Extract the listing below in full, unchanged.
##### Information shown #####
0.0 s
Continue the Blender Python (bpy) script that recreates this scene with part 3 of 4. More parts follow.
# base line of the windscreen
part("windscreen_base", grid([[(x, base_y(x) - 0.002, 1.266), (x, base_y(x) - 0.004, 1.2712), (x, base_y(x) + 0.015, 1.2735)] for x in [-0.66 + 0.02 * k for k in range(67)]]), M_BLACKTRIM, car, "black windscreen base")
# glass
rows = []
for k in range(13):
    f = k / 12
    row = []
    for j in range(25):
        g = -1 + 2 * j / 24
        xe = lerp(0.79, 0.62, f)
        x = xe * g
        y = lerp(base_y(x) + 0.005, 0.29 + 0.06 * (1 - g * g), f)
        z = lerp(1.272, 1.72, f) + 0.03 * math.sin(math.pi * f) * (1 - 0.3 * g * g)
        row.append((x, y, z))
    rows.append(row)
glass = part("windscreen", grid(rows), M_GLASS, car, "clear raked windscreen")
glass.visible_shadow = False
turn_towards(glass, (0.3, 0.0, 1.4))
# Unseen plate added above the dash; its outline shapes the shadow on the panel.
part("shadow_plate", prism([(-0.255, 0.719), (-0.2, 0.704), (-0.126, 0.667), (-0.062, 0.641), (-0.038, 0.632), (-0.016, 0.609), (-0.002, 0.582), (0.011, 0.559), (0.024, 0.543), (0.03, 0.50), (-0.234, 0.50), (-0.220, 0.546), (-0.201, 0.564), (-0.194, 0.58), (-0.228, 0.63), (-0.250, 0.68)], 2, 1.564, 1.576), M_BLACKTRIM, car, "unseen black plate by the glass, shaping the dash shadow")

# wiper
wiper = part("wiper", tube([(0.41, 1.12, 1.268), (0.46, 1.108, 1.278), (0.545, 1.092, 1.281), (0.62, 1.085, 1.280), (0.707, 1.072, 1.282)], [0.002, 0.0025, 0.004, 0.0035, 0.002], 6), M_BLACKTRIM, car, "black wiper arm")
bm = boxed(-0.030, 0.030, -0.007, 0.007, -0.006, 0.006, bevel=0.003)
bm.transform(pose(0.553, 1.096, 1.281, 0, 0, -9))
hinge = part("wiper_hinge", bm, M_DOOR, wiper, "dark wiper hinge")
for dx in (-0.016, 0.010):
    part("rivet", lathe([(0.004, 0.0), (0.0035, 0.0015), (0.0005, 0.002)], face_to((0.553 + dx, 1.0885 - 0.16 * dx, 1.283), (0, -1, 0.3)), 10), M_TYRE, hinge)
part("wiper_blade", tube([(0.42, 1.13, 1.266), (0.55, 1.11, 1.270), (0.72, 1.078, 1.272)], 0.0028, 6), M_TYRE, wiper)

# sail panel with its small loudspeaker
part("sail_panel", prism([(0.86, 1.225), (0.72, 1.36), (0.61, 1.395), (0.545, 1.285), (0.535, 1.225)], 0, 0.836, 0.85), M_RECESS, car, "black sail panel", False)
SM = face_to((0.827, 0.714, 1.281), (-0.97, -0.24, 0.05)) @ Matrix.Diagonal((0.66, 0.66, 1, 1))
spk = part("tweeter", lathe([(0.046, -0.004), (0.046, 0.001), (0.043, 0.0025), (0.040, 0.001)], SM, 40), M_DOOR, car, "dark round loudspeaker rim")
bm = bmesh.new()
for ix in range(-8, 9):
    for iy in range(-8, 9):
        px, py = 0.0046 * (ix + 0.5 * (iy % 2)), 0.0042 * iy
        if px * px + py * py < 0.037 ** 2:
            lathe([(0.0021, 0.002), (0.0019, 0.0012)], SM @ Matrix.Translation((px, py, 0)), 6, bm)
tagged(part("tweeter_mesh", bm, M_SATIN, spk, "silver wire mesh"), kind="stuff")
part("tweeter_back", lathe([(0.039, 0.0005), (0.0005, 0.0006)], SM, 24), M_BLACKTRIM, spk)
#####
Final result:
0.0 s
Continue the Blender Python (bpy) script that recreates this scene with part 3 of 4. More parts follow.
# base line of the windscreen
part("windscreen_base", grid([[(x, base_y(x) - 0.002, 1.266), (x, base_y(x) - 0.004, 1.2712), (x, base_y(x) + 0.015, 1.2735)] for x in [-0.66 + 0.02 * k for k in range(67)]]), M_BLACKTRIM, car, "black windscreen base")
# glass
rows = []
for k in range(13):
    f = k / 12
    row = []
    for j in range(25):
        g = -1 + 2 * j / 24
        xe = lerp(0.79, 0.62, f)
        x = xe * g
        y = lerp(base_y(x) + 0.005, 0.29 + 0.06 * (1 - g * g), f)
        z = lerp(1.272, 1.72, f) + 0.03 * math.sin(math.pi * f) * (1 - 0.3 * g * g)
        row.append((x, y, z))
    rows.append(row)
glass = part("windscreen", grid(rows), M_GLASS, car, "clear raked windscreen")
glass.visible_shadow = False
turn_towards(glass, (0.3, 0.0, 1.4))
# Unseen plate added above the dash; its outline shapes the shadow on the panel.
part("shadow_plate", prism([(-0.255, 0.719), (-0.2, 0.704), (-0.126, 0.667), (-0.062, 0.641), (-0.038, 0.632), (-0.016, 0.609), (-0.002, 0.582), (0.011, 0.559), (0.024, 0.543), (0.03, 0.50), (-0.234, 0.50), (-0.220, 0.546), (-0.201, 0.564), (-0.194, 0.58), (-0.228, 0.63), (-0.250, 0.68)], 2, 1.564, 1.576), M_BLACKTRIM, car, "unseen black plate by the glass, shaping the dash shadow")

# wiper
wiper = part("wiper", tube([(0.41, 1.12, 1.268), (0.46, 1.108, 1.278), (0.545, 1.092, 1.281), (0.62, 1.085, 1.280), (0.707, 1.072, 1.282)], [0.002, 0.0025, 0.004, 0.0035, 0.002], 6), M_BLACKTRIM, car, "black wiper arm")
bm = boxed(-0.030, 0.030, -0.007, 0.007, -0.006, 0.006, bevel=0.003)
bm.transform(pose(0.553, 1.096, 1.281, 0, 0, -9))
hinge = part("wiper_hinge", bm, M_DOOR, wiper, "dark wiper hinge")
for dx in (-0.016, 0.010):
    part("rivet", lathe([(0.004, 0.0), (0.0035, 0.0015), (0.0005, 0.002)], face_to((0.553 + dx, 1.0885 - 0.16 * dx, 1.283), (0, -1, 0.3)), 10), M_TYRE, hinge)
part("wiper_blade", tube([(0.42, 1.13, 1.266), (0.55, 1.11, 1.270), (0.72, 1.078, 1.272)], 0.0028, 6), M_TYRE, wiper)

# sail panel with its small loudspeaker
part("sail_panel", prism([(0.86, 1.225), (0.72, 1.36), (0.61, 1.395), (0.545, 1.285), (0.535, 1.225)], 0, 0.836, 0.85), M_RECESS, car, "black sail panel", False)
SM = face_to((0.827, 0.714, 1.281), (-0.97, -0.24, 0.05)) @ Matrix.Diagonal((0.66, 0.66, 1, 1))
spk = part("tweeter", lathe([(0.046, -0.004), (0.046, 0.001), (0.043, 0.0025), (0.040, 0.001)], SM, 40), M_DOOR, car, "dark round loudspeaker rim")
bm = bmesh.new()
for ix in range(-8, 9):
    for iy in range(-8, 9):
        px, py = 0.0046 * (ix + 0.5 * (iy % 2)), 0.0042 * iy
        if px * px + py * py < 0.037 ** 2:
            lathe([(0.0021, 0.002), (0.0019, 0.0012)], SM @ Matrix.Translation((px, py, 0)), 6, bm)
tagged(part("tweeter_mesh", bm, M_SATIN, spk, "silver wire mesh"), kind="stuff")
part("tweeter_back", lathe([(0.039, 0.0005), (0.0005, 0.0006)], SM, 24), M_BLACKTRIM, spk)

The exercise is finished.